Adding to Petaluma’s woes, it has about 20 rival Italian restaurants within a 10-block radius.
The owner of Primavera, another Upper East Side dining spot and one of the city’s premier Italian power restaurants, Nicola Civetta, recently offered similar concerns. In particular, he’s worried about surging competition, higher rental and insurance costs, the consumer’s flight to newer restaurants in the city’s hot new areas, such as Chelsea and SoHo, and the rapidly growing trend to more casual Asian-fusion dining.
An estimated 70 to 90 Italian restaurants go belly up for each one that makes it and Mr. Civetta figures that perhaps 10% to 20% of the city’s Italian eateries at the beginning of the year will close before year end.
Petaluma, named after a city close to San Francisco where one of the restaurant’s owners resides, posted sales last year of about $3 million, up between 3% and 5% from the year before, and netting a minimal profit.
Petaluma, which has about 50 employees and is open seven days a week, currently serves around 400 people a day.
“If I don’t draw 230 people a day, I’ll go broke,” Mr. Fratta said. The average check runs $25 for lunch and $35 for dinner. Among the most popular dishes are linguini al pesto at $17 and thin crust pizzas (which some customers say are among the best in the city) at between $15 and $17.

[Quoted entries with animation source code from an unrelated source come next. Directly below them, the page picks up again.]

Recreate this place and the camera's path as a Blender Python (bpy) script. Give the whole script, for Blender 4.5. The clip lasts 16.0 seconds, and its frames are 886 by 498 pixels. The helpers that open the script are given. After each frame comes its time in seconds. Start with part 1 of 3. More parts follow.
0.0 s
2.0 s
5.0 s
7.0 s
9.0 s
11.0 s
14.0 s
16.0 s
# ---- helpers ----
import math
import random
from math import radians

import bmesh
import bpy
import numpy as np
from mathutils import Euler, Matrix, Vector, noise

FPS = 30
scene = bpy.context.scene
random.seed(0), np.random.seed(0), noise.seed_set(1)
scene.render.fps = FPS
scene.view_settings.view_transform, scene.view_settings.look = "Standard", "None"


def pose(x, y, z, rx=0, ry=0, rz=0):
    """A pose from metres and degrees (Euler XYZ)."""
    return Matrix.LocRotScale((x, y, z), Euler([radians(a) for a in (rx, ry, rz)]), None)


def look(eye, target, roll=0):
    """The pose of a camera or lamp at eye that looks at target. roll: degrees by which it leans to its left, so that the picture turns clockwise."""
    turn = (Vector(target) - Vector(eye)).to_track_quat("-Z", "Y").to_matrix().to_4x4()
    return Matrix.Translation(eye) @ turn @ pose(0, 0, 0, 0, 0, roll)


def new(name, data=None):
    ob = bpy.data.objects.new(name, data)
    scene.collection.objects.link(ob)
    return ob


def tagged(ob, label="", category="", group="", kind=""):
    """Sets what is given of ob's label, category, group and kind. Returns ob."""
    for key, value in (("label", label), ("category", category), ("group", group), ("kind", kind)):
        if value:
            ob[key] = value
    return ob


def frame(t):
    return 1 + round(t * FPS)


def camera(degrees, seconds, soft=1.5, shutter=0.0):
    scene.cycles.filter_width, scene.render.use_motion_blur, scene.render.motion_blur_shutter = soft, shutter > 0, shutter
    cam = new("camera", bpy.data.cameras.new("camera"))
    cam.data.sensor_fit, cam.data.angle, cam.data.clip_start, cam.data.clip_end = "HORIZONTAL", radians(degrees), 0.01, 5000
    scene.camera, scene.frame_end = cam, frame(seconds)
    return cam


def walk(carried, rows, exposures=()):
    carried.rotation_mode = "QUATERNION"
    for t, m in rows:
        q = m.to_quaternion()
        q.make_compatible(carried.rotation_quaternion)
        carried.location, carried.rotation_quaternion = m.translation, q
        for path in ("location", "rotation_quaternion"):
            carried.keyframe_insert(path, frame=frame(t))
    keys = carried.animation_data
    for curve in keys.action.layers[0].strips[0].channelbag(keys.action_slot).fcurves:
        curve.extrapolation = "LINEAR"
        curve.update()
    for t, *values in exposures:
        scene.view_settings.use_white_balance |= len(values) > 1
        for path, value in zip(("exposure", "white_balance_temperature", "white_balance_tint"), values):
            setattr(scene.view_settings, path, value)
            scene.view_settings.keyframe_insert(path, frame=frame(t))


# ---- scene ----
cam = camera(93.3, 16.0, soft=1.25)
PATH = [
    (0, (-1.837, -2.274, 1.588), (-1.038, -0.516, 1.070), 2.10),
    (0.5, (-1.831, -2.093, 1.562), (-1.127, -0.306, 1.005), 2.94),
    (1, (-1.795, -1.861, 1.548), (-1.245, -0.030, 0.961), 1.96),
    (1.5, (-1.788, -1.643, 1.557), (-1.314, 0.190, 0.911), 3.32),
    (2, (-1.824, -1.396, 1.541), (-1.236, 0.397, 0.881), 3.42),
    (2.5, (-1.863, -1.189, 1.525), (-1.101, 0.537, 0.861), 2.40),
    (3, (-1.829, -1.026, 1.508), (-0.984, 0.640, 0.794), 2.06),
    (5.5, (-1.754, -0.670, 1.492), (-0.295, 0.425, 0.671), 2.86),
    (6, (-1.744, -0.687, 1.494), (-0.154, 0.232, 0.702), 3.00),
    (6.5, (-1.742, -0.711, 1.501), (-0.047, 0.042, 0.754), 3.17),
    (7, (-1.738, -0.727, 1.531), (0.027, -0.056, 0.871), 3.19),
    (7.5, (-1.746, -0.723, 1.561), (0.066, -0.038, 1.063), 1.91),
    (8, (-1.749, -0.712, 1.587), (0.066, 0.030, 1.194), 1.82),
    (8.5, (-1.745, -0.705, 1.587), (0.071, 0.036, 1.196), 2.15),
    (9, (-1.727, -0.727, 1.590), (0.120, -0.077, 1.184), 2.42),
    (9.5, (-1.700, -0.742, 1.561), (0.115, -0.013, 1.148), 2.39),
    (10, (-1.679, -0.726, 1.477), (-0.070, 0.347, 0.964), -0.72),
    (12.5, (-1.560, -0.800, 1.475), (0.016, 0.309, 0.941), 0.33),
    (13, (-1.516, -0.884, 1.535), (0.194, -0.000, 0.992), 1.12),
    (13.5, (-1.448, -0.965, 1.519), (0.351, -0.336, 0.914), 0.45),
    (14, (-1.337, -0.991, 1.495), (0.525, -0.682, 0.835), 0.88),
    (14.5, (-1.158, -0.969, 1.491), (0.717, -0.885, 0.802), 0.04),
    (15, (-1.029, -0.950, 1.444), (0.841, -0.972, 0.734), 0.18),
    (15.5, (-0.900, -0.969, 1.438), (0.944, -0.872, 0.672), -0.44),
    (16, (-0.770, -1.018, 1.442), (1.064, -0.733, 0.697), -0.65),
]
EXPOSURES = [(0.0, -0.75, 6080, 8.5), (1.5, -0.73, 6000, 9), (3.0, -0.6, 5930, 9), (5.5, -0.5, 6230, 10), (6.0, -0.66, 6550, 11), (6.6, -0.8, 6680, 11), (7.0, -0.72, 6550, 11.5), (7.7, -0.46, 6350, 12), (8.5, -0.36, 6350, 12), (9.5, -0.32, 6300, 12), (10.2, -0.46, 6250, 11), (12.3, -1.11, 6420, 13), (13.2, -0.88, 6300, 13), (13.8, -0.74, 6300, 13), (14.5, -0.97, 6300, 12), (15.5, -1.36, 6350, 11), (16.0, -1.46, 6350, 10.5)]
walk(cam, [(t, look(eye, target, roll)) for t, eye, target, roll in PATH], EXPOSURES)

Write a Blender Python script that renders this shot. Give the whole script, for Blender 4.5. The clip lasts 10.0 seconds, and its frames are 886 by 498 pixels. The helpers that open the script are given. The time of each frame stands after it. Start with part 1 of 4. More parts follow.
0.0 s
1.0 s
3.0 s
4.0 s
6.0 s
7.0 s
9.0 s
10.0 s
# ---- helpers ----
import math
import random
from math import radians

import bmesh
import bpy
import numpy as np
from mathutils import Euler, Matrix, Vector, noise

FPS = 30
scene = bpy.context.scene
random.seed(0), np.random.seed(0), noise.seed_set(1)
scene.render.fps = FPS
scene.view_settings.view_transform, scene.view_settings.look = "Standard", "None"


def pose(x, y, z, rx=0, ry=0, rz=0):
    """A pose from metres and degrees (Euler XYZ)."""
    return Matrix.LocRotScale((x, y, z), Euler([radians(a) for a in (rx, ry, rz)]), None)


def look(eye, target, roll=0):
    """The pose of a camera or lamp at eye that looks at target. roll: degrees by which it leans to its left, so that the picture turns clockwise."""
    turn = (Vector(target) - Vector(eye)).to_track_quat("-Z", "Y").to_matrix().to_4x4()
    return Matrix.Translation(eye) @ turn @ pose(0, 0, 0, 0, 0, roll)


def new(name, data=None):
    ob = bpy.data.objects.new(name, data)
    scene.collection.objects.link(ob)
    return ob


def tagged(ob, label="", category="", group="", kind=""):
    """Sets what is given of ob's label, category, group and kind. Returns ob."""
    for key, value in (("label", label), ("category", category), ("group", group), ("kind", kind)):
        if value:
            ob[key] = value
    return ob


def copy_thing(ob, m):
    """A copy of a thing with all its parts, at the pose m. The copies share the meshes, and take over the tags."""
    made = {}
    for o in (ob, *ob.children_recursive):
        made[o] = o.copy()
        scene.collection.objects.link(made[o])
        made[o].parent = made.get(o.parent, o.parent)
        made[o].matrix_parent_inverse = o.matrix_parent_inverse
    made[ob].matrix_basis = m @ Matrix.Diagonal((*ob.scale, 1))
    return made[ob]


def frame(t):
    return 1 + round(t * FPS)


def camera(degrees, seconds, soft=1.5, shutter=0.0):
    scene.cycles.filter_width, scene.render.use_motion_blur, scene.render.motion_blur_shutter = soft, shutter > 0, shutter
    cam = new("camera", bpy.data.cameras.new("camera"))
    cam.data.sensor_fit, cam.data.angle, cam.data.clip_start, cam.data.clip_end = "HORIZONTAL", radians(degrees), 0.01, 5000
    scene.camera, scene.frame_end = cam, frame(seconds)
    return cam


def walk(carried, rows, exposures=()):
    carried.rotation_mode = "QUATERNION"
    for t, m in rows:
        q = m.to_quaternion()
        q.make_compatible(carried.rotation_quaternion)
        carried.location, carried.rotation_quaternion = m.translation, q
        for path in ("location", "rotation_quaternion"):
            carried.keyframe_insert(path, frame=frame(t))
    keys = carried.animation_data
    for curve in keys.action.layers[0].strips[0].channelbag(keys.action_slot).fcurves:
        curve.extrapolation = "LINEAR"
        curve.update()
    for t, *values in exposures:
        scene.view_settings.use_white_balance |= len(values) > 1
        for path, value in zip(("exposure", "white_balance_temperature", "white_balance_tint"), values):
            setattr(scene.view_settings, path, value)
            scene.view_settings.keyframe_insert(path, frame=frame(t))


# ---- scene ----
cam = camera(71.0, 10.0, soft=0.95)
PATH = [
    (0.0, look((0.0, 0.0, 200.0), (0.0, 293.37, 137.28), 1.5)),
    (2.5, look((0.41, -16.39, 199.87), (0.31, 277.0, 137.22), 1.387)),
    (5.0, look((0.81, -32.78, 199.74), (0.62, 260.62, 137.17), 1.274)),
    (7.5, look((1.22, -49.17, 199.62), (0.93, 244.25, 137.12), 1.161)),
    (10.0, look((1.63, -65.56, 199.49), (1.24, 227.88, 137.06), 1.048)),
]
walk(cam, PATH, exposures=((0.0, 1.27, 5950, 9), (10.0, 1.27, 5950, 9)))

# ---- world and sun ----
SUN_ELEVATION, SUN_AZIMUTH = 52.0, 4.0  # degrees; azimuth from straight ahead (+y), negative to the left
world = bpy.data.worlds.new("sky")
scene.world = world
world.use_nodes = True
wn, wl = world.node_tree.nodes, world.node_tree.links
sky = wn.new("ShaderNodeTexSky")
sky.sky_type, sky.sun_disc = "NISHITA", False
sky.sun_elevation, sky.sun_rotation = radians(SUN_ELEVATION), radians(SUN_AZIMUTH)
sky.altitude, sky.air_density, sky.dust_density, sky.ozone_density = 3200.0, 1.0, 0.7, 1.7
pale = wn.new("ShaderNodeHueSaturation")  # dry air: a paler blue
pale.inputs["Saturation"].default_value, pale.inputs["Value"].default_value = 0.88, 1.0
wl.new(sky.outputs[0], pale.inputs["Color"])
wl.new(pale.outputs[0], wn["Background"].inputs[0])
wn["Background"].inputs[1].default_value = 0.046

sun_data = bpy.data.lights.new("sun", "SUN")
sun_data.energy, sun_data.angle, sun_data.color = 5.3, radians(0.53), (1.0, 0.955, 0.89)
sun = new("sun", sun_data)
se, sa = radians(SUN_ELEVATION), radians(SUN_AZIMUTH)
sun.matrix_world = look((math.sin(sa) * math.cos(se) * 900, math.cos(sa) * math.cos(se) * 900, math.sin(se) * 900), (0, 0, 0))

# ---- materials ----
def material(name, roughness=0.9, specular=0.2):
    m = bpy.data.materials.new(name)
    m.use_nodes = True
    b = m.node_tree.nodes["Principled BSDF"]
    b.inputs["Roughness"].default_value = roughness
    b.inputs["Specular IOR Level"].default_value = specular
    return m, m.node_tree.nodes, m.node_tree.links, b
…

Mr. Fratta, who frequently wanders around the restaurant, greeting new and old patrons, largely attributes Petaluma’s survival to a dual strategy of offering a steady diet of reasonably priced good food and consistent service; also, one of his partners owns the building that houses the restaurant, which gives it more staying power and enables Petaluma, Mr. Fratta said, “to avoid some of those greedy landlords who always want to raise your rent whenever they see you’re doing well.”